→ **AIM OF THE TASK**:
Emit the exact text of every line from the line with "q.make_compatible(carried.rotation_quaternion)" to the line with "scene.view_settings.keyframe_insert(path, frame=frame(t))", both ends included. No other output is expected.

→ **PROVIDED MATERIAL**:
##############################

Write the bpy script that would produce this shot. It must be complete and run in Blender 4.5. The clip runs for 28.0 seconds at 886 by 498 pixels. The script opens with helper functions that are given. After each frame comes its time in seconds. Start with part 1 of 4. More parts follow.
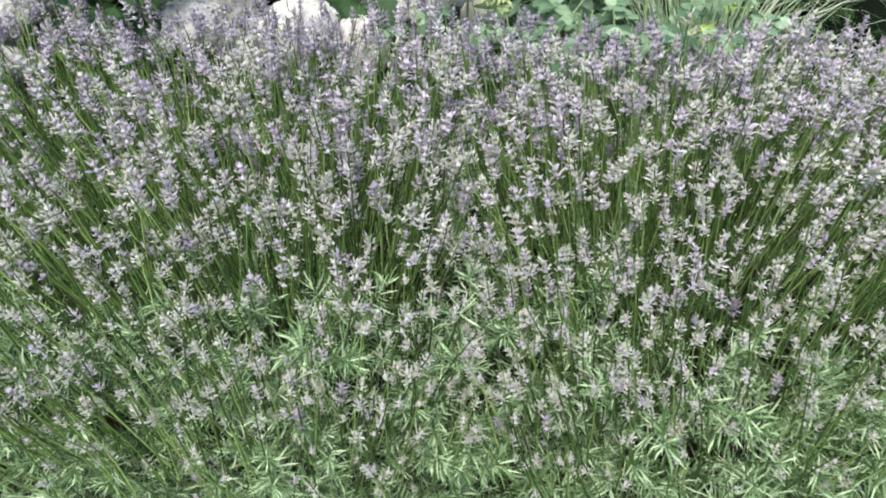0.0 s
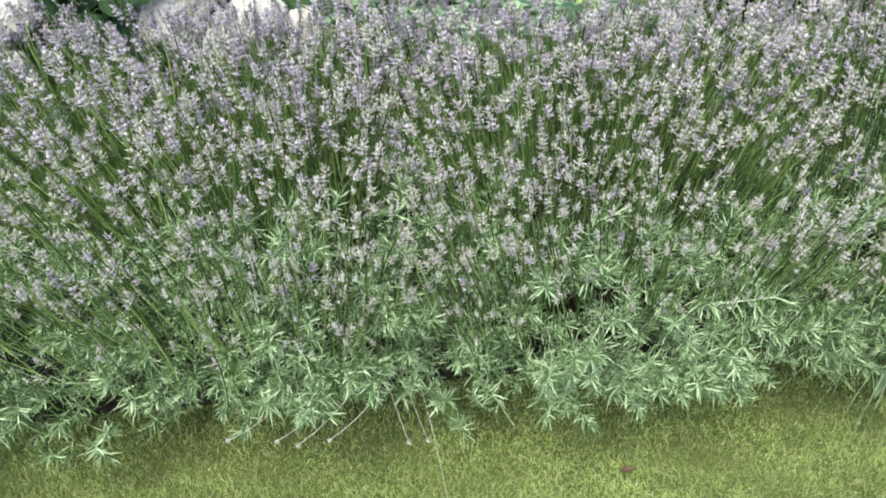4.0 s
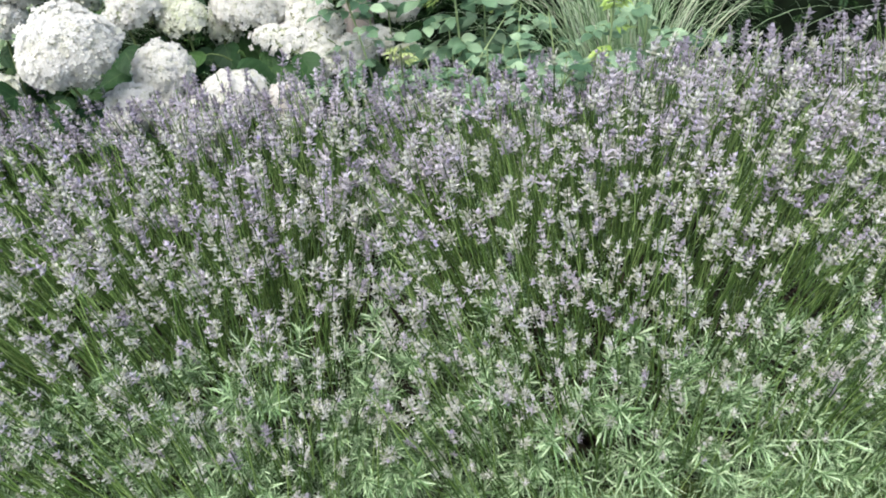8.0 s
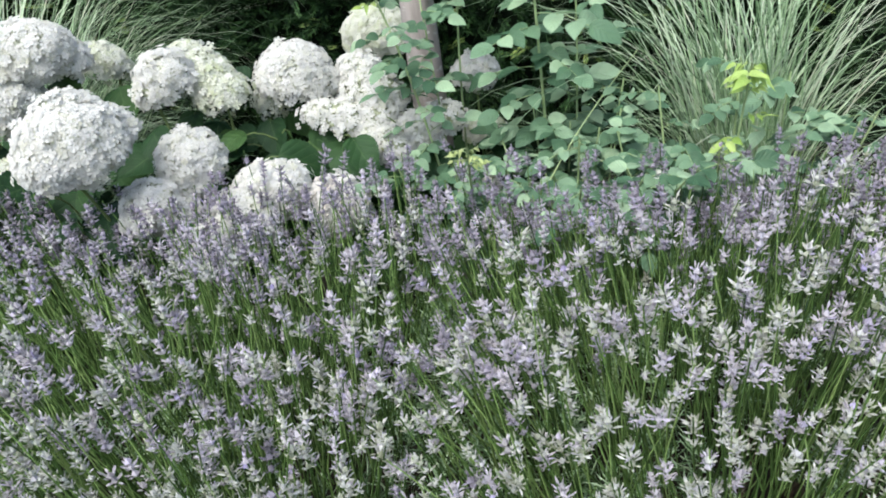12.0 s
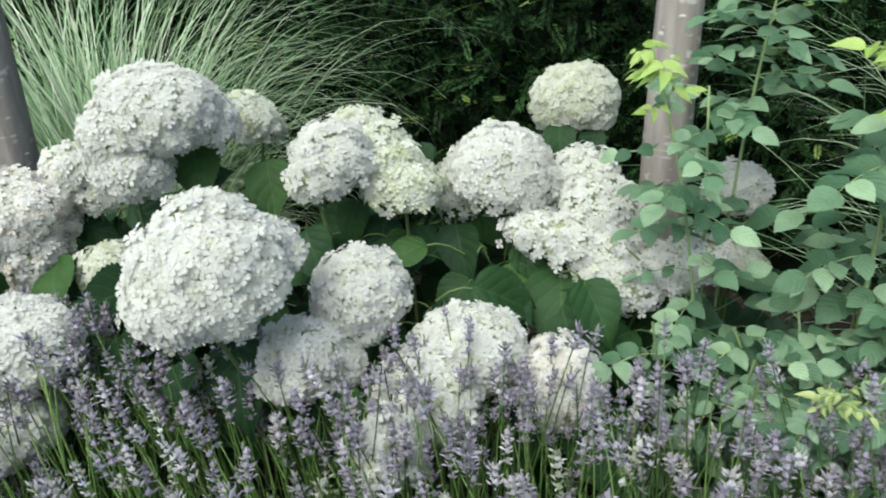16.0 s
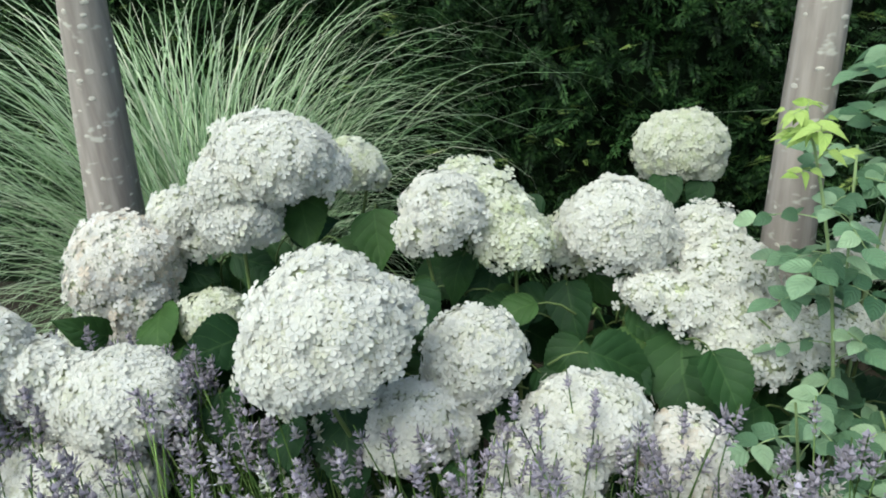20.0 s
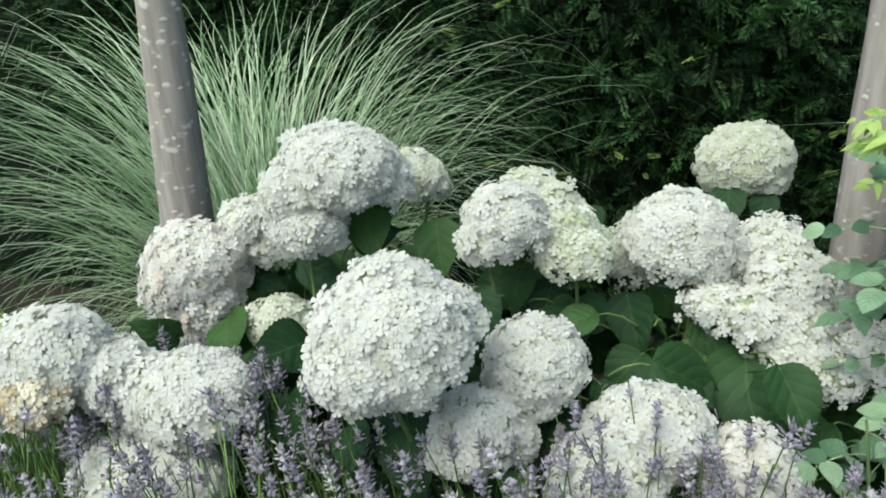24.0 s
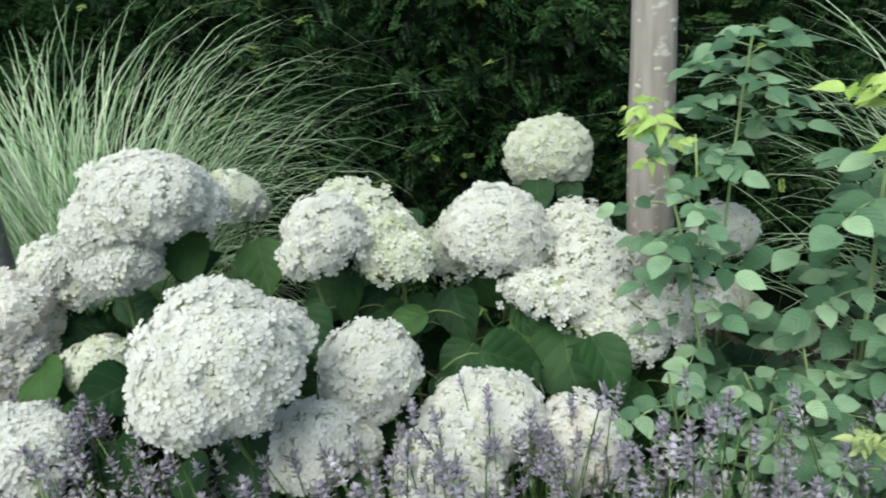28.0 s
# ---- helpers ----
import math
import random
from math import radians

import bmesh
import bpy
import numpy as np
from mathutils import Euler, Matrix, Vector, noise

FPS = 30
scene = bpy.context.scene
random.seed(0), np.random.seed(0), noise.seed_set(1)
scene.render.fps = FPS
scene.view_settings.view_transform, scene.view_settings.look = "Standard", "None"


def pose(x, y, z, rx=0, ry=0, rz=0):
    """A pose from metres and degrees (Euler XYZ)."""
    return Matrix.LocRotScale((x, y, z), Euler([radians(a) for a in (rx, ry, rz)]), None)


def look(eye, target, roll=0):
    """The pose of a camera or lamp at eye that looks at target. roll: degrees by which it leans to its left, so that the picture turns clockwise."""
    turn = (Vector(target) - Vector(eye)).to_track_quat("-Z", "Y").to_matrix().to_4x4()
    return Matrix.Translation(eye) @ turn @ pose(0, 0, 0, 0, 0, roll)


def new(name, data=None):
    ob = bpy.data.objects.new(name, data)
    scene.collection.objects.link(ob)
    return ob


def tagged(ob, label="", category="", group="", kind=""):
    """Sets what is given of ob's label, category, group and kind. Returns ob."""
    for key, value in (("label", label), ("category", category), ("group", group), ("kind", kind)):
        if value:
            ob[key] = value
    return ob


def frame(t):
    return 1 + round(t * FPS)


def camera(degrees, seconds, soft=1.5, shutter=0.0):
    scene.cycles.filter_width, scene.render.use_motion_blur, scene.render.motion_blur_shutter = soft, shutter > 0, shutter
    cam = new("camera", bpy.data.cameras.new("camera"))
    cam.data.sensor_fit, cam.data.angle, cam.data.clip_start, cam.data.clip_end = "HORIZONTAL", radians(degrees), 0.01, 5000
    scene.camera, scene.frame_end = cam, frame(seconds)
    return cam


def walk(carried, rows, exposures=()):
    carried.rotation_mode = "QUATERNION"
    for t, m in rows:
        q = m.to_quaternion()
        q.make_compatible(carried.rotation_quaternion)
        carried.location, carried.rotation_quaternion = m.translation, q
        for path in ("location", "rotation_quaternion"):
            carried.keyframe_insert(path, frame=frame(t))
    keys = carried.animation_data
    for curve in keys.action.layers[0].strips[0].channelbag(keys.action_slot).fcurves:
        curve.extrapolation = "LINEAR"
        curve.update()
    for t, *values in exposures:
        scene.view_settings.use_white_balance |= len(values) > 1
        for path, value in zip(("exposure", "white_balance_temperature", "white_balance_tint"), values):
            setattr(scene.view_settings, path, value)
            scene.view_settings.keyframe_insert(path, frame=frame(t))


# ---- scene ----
cam = camera(60.9, 28.0, 1.9, 0.18)
PATH = [
    (0, (0.023, 0.004, 1.196), (0.029, 1.707, 0.146), -0.2),
    (0.5, (0.077, -0.084, 1.238), (0.061, 1.611, 0.176), -1.7),
    (1, (0.088, -0.158, 1.246), (0.072, 1.527, 0.168), -2.8),
    (1.5, (0.088, -0.307, 1.266), (0.058, 1.388, 0.205), -4.1),
    (2, (0.076, -0.406, 1.287), (0.078, 1.277, 0.207), -4.4),
    (2.5, (0.091, -0.419, 1.285), (0.133, 1.265, 0.207), -4.2),
    (3, (0.084, -0.409, 1.281), (0.157, 1.278, 0.209), -3.8),
    (3.5, (0.071, -0.398, 1.27), (0.163, 1.292, 0.204), -3.5),
    (5.5, (0.065, -0.385, 1.282), (0.137, 1.29, 0.191), -3.5),
    (6, (0.067, -0.368, 1.276), (0.132, 1.306, 0.183), -3.9),
    (6.5, (0.081, -0.33, 1.269), (0.133, 1.351, 0.187), -4.6),
    (7, (0.118, -0.253, 1.276), (0.157, 1.445, 0.22), -5.4),
    (7.5, (0.188, -0.169, 1.296), (0.204, 1.542, 0.26), -6.4),
    (8, (0.188, -0.103, 1.294), (0.178, 1.621, 0.281), -7.8),
    (8.5, (0.134, 0.057, 1.277), (0.11, 1.786, 0.272), -8.7),
    (9, (0.081, 0.236, 1.275), (0.023, 1.963, 0.268), -9.2),
    (9.5, (0.119, 0.281, 1.293), (0.024, 2.007, 0.288), -9.3),
    (10, (0.199, 0.275, 1.308), (0.056, 2.0, 0.307), -9.1),
    (10.5, (0.244, 0.289, 1.301), (0.048, 2.022, 0.322), -9.5),
    (11, (0.234, 0.297, 1.334), (0.01, 2.037, 0.374), -9.8),
    (11.5, (0.233, 0.317, 1.322), (0.005, 2.064, 0.375), -9.9),
    (13.5, (0.283, 0.534, 1.358), (0.054, 2.236, 0.333), -7.5),
    (14, (0.152, 0.607, 1.359), (-0.022, 2.32, 0.343), -5.5),
    (14.5, (0.025, 0.689, 1.392), (-0.053, 2.428, 0.406), -3.5),
    (15, (-0.049, 0.778, 1.366), (-0.16, 2.531, 0.409), -2.2),
    (15.5, (-0.061, 0.884, 1.362), (-0.329, 2.623, 0.411), -3.1),
    (16, (-0.134, 0.913, 1.38), (-0.516, 2.638, 0.442), -4.4),
    (16.5, (-0.222, 0.921, 1.396), (-0.707, 2.635, 0.486), -4.9),
    (17, (-0.263, 0.947, 1.405), (-0.833, 2.646, 0.517), -5.1),
    (17.5, (-0.271, 0.947, 1.408), (-0.897, 2.639, 0.543), -5.2),
    (18, (-0.257, 0.957, 1.407), (-0.893, 2.652, 0.558), -5.0),
    (18.5, (-0.249, 0.952, 1.399), (-0.859, 2.658, 0.552), -4.9),
    (19, (-0.231, 0.963, 1.401), (-0.803, 2.68, 0.55), -4.8),
    (19.5, (-0.235, 0.968, 1.399), (-0.777, 2.693, 0.543), -4.7),
    (20, (-0.238, 0.966, 1.4), (-0.77, 2.693, 0.543), -4.7),
    (20.5, (-0.243, 0.963, 1.4), (-0.785, 2.689, 0.547), -4.9),
    (21, (-0.244, 0.962, 1.4), (-0.807, 2.684, 0.552), -5.2),
    (21.5, (-0.246, 0.958, 1.405), (-0.831, 2.676, 0.563), -5.4),
    (22, (-0.244, 0.955, 1.399), (-0.852, 2.668, 0.565), -5.6),
    (22.5, (-0.249, 0.949, 1.398), (-0.878, 2.656, 0.569), -5.7),
    (24.5, (-0.245, 0.939, 1.399), (-0.92, 2.642, 0.597), -5.8),
    (25, (-0.246, 0.931, 1.398), (-0.927, 2.635, 0.601), -5.9),
    (25.5, (-0.251, 0.932, 1.397), (-0.945, 2.633, 0.605), -6.0),
    (26, (-0.259, 0.927, 1.396), (-0.969, 2.623, 0.61), -6.4),
    (26.5, (-0.265, 0.92, 1.399), (-0.976, 2.619, 0.618), -6.8),
    (27, (-0.258, 0.922, 1.407), (-0.911, 2.641, 0.621), -7.2),
    (27.5, (-0.248, 0.922, 1.405), (-0.756, 2.683, 0.606), -7.5),
    (28, (-0.21, 0.928, 1.402), (-0.473, 2.731, 0.575), -7.2),
]
EXPOSURES = [(0.0, 1.05, 6120, 10), (3.0, 1.09, 6190, 7), (6.0, 1.03, 6130, 7), (8.0, 1.00, 6100, 7), (11.5, 0.86, 5900, 6), (14.0, 0.84, 5940, 3), (17.0, 0.53, 6020, -5), (28.0, 0.54, 6020, -6)]
walk(cam, [(t, look(eye, target, roll)) for t, eye, target, roll in PATH], EXPOSURES)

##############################

→ **TASK RESPONSE**:
        q.make_compatible(carried.rotation_quaternion)
        carried.location, carried.rotation_quaternion = m.translation, q
        for path in ("location", "rotation_quaternion"):
            carried.keyframe_insert(path, frame=frame(t))
    keys = carried.animation_data
    for curve in keys.action.layers[0].strips[0].channelbag(keys.action_slot).fcurves:
        curve.extrapolation = "LINEAR"
        curve.update()
    for t, *values in exposures:
        scene.view_settings.use_white_balance |= len(values) > 1
        for path, value in zip(("exposure", "white_balance_temperature", "white_balance_tint"), values):
            setattr(scene.view_settings, path, value)
            scene.view_settings.keyframe_insert(path, frame=frame(t))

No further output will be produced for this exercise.